I take another pull, you know how to roll.
“Just because you believe in him doesn’t mean he exists either, not god or baby”
“Exactly right. I’m not saying I know the answer to why, not the god question why, but yeah, it doesn’t make any difference if I don’t believe or do. You got kids?”
I roll not anymore around my tongue and say “Not yet.”
“Them what do, and they swear they’ll never say this, but they always do, answer the thousandth ‘Why?’ with ‘Because I said so.’”
“Ok, and …?”
You hand me back the pouch and take off before I can. A train whistle is blowing in the distance and you walk for the tracks. I look back at the Diner and the sun is in my eyes and you are gone behind a mirage of water. I pull my hat down over my eyes, lean into the rock and fall into a dream.
In this dream the snow is deep and my train is pulling into Fargo, I hop off and find a fire. You are sitting on an old drum, hand me some soup and a factory rolled.
“God?” I ask.
“Sort of, sure, why not,” you say, “ not what you were expecting?”
I shrugged and try to tell you I was only dreaming.
“You don’t believe because I’m not all that nice, because if I were all that powerful I’m be eating something better somewhere warmer, right?”
I shrug again “ I never said I don’t believe in god, just never said I did.”
“How’s the soup?”
“It’s good.”
“Maybe I’m not God, you’re dreaming in the parking lot of the Diner, but the soup that could be god, just enough to keep you going no more no less. Shit, I don’t know, but the question is why?”
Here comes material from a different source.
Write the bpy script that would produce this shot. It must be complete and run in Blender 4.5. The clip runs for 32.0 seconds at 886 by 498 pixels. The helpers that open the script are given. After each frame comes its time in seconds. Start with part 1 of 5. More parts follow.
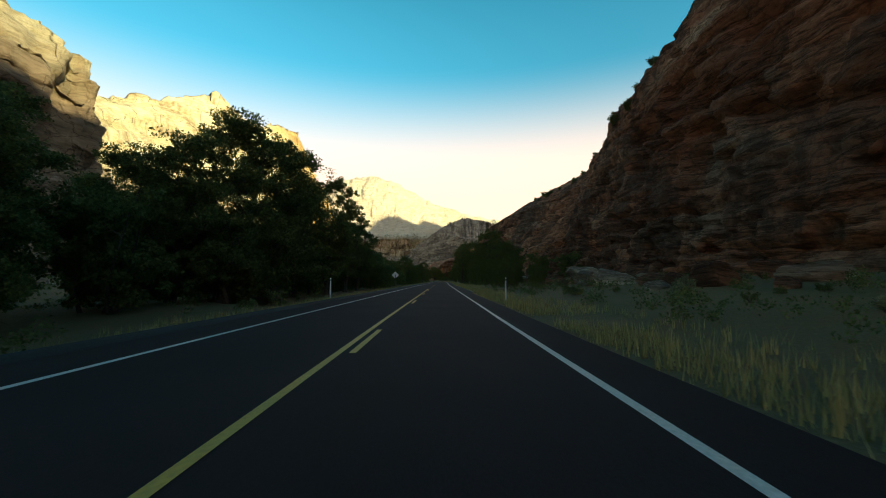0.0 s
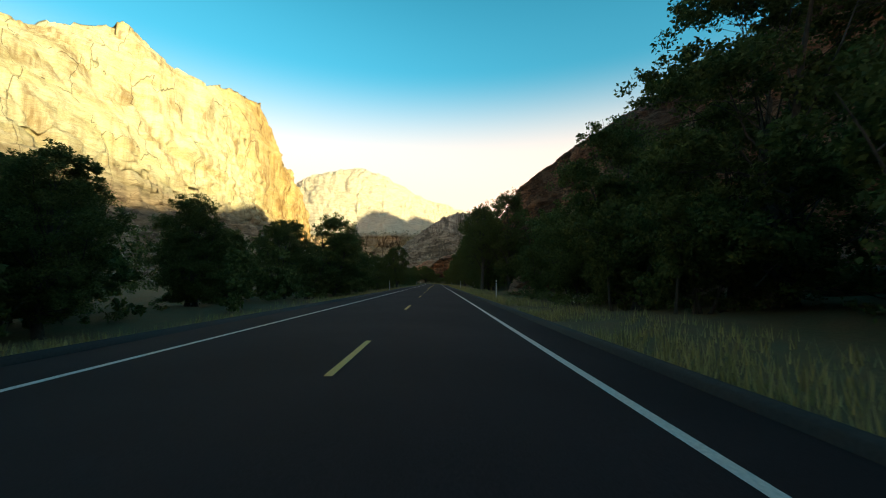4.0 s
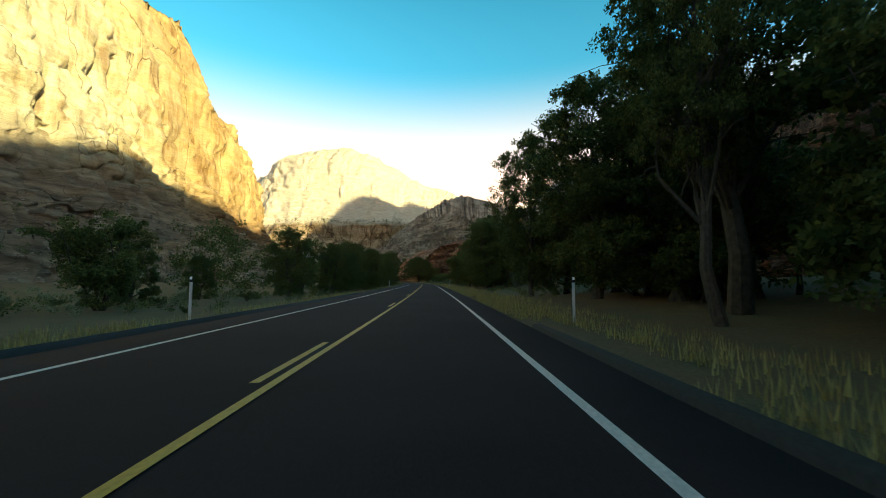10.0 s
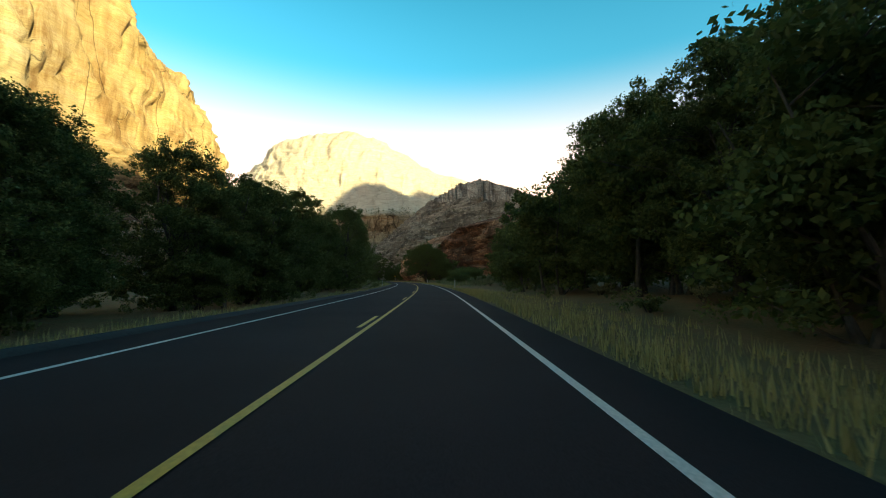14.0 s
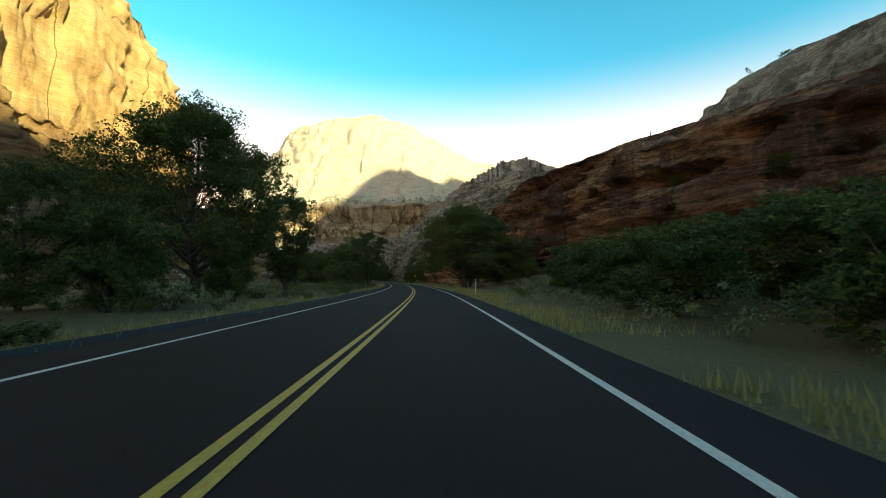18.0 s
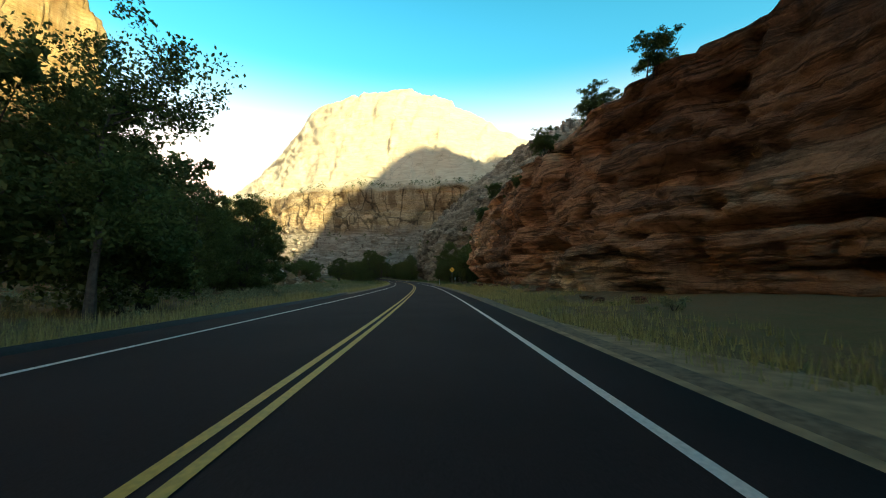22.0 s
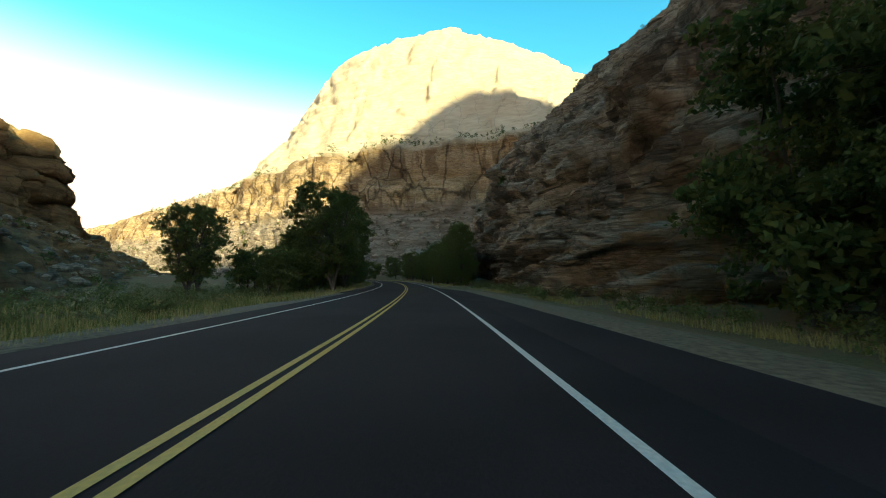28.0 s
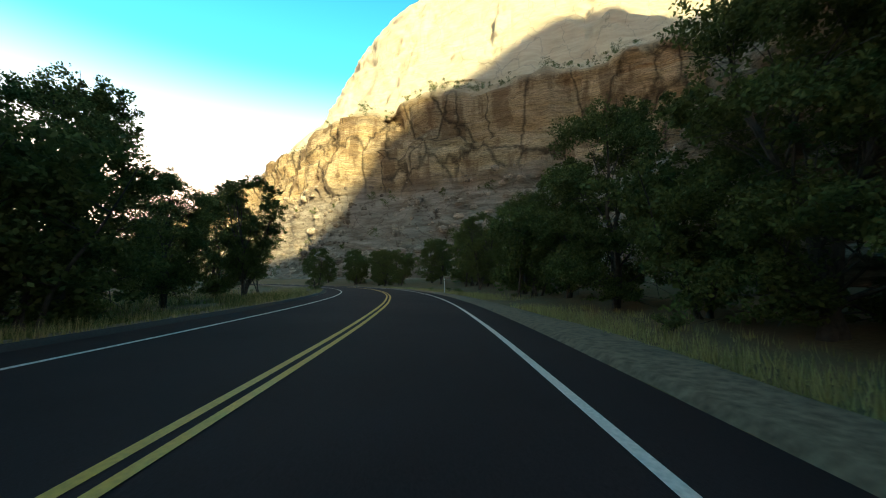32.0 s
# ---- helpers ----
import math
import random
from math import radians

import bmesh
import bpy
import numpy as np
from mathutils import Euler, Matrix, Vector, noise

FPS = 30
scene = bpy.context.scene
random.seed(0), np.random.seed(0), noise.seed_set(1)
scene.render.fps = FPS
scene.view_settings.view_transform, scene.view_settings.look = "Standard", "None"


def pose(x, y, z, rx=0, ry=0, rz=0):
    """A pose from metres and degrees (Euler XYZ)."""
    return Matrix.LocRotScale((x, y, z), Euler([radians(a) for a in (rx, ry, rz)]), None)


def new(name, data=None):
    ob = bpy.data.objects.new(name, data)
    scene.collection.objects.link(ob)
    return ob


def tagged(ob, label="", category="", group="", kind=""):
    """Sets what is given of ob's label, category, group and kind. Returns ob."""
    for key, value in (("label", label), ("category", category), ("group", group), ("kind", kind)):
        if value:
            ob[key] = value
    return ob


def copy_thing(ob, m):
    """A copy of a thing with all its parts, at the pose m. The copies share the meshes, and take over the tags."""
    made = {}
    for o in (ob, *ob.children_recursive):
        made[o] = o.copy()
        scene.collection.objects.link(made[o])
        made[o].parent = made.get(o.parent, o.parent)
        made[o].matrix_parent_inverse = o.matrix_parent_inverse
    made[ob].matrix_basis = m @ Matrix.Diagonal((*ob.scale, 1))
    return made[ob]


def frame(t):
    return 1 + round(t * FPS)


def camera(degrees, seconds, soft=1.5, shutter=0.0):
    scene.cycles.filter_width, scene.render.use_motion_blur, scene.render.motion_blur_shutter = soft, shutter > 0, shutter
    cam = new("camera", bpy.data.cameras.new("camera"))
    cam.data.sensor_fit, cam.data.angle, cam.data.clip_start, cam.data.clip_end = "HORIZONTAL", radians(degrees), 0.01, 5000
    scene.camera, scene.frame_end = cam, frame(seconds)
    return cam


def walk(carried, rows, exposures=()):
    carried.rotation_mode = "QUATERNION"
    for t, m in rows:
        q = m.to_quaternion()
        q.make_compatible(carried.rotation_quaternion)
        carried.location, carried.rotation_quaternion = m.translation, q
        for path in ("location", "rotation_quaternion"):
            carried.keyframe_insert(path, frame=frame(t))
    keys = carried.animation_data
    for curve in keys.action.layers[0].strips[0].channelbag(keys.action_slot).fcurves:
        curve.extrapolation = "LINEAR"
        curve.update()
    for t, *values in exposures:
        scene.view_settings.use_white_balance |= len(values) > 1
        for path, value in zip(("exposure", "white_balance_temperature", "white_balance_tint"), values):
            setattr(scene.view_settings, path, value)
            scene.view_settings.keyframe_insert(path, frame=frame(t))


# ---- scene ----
cam = camera(94.5, 32.0, soft=1.0, shutter=0.05)
# seconds, x, y, z, tilt, heading
PATH = [
    (0, 0.00, 0.00, 1.19, 94.32, -0.37),
    (0.5, -0.05, 11.03, 1.19, 94.52, -0.80),
    (1, -0.04, 22.06, 1.19, 94.28, -0.85),
    (1.5, -0.04, 33.11, 1.19, 94.38, -0.83),
    (2, -0.03, 44.16, 1.19, 94.26, -0.90),
    (2.5, -0.02, 55.21, 1.19, 94.20, -0.91),
    (3, 0.01, 66.28, 1.19, 94.35, -1.01),
    (3.5, 0.05, 77.35, 1.19, 94.14, -1.08),
    (4, 0.13, 88.43, 1.19, 94.60, -1.43),
    (4.5, 0.27, 99.50, 1.19, 94.60, -1.66),
    (5, 0.43, 110.57, 1.19, 94.01, -1.62),
    (5.5, 0.56, 121.63, 1.19, 94.25, -1.41),
    (6, 0.70, 132.68, 1.19, 94.10, -1.69),
    (6.5, 0.86, 143.72, 1.19, 94.25, -1.59),
    (7, 0.98, 154.76, 1.19, 94.23, -1.32),
    (7.5, 1.09, 165.78, 1.19, 94.21, -1.60),
    (8, 1.27, 176.80, 1.19, 94.71, -1.86),
    (8.5, 1.48, 187.80, 1.19, 94.56, -2.00),
    (9, 1.71, 198.81, 1.19, 94.74, -1.99),
    (9.5, 1.92, 209.80, 1.19, 94.52, -1.80),
    (10, 2.08, 220.79, 1.19, 94.41, -1.49),
    (10.5, 2.17, 231.78, 1.19, 94.46, -1.18),
    (11, 2.21, 242.76, 1.19, 94.77, -0.84),
    (11.5, 2.19, 253.74, 1.19, 94.71, -0.60),
    (12, 2.11, 264.71, 1.19, 94.71, -0.20),
    (12.5, 1.98, 275.68, 1.19, 94.53, -0.14),
    (13, 1.83, 286.65, 1.19, 94.29, -0.00),
    (13.5, 1.67, 297.63, 1.19, 94.59, 0.07),
    (14, 1.48, 308.61, 1.19, 94.26, 0.33),
    (14.5, 1.23, 319.60, 1.19, 94.47, 0.63),
    (15, 0.91, 330.58, 1.19, 94.78, 0.99),
    (15.5, 0.51, 341.57, 1.19, 94.60, 1.63),
    (16, -0.04, 352.56, 1.19, 94.88, 2.50),
    (16.5, -0.77, 363.53, 1.19, 94.67, 3.43),
    (17, -1.64, 374.49, 1.19, 94.63, 3.95),
    (17.5, -2.60, 385.43, 1.19, 94.57, 4.41),
    (18, -3.66, 396.35, 1.19, 94.46, 4.99),
    (18.5, -4.82, 407.26, 1.19, 94.76, 5.49),
    (19, -6.08, 418.14, 1.19, 94.74, 6.12),
    (19.5, -7.48, 429.00, 1.19, 94.86, 7.02),
    (20, -9.08, 439.82, 1.19, 94.79, 8.09),
    (20.5, -10.86, 450.62, 1.19, 94.45, 8.95),
    (21, -12.77, 461.44, 1.19, 94.34, 9.33),
    (21.5, -14.75, 472.27, 1.19, 94.54, 9.75),
    (22, -16.83, 483.12, 1.19, 94.32, 10.41),
    (22.5, -19.05, 493.97, 1.19, 94.23, 11.04),
    (23, -21.39, 504.83, 1.19, 94.23, 11.59),
    (23.5, -23.83, 515.70, 1.19, 94.46, 12.10),
    (24, -26.37, 526.58, 1.19, 94.49, 12.55),
    (24.5, -29.02, 537.44, 1.19, 94.72, 13.22),
    (25, -31.79, 548.26, 1.19, 94.34, 13.77),
    (25.5, -34.64, 559.02, 1.19, 94.44, 14.28),
    (26, -37.59, 569.74, 1.19, 94.61, 14.83),
    (26.5, -40.64, 580.42, 1.20, 94.60, 15.41),
    (27, -43.80, 591.04, 1.22, 94.60, 16.04),
    (27.5, -47.07, 601.60, 1.26, 94.71, 16.71),
    (28, -50.46, 612.11, 1.31, 94.77, 17.45),
    (28.5, -53.98, 622.50, 1.38, 94.89, 18.33),
    (29, -57.62, 632.73, 1.47, 95.15, 19.23),
    (29.5, -61.38, 642.80, 1.57, 95.06, 20.01),
    (30, -65.24, 652.71, 1.69, 95.10, 20.97),
    (30.5, -69.24, 662.44, 1.82, 95.30, 22.04),
    (31, -73.37, 671.99, 1.97, 95.26, 23.14),
    (31.5, -77.66, 681.35, 2.13, 95.19, 24.47),
    (32, -82.15, 690.48, 2.31, 95.48, 26.15),
]
walk(cam, [(t, pose(x, y, z, rx, 0, rz)) for t, x, y, z, rx, rz in PATH],
     exposures=[(0, 1.0), (10, 1.3), (16, 1.45), (20, 1.6), (26, 1.65), (32, 1.85)])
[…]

When I woke up you were gone, maybe even more gone, and I felt aimless. Not the kind of aimless that makes a man want to give himself to preaching, the kind of aimless that has a man wondering exactly where he took the wrong turn. Some folks blame god for letting them stray, me, maybe, think that wrong turn might be god; even the most orthodox zealots get more questions than answers from their beliefs, or, I’m thinking, they should. Me I say a little prayer when I hear that lonesome whistle blow; I ask god, if he sees fit, to keep my boots whole, my kids safe and if at all possible for that last match to light when I need it. It’s not exactly belief or faith but it occupies my time.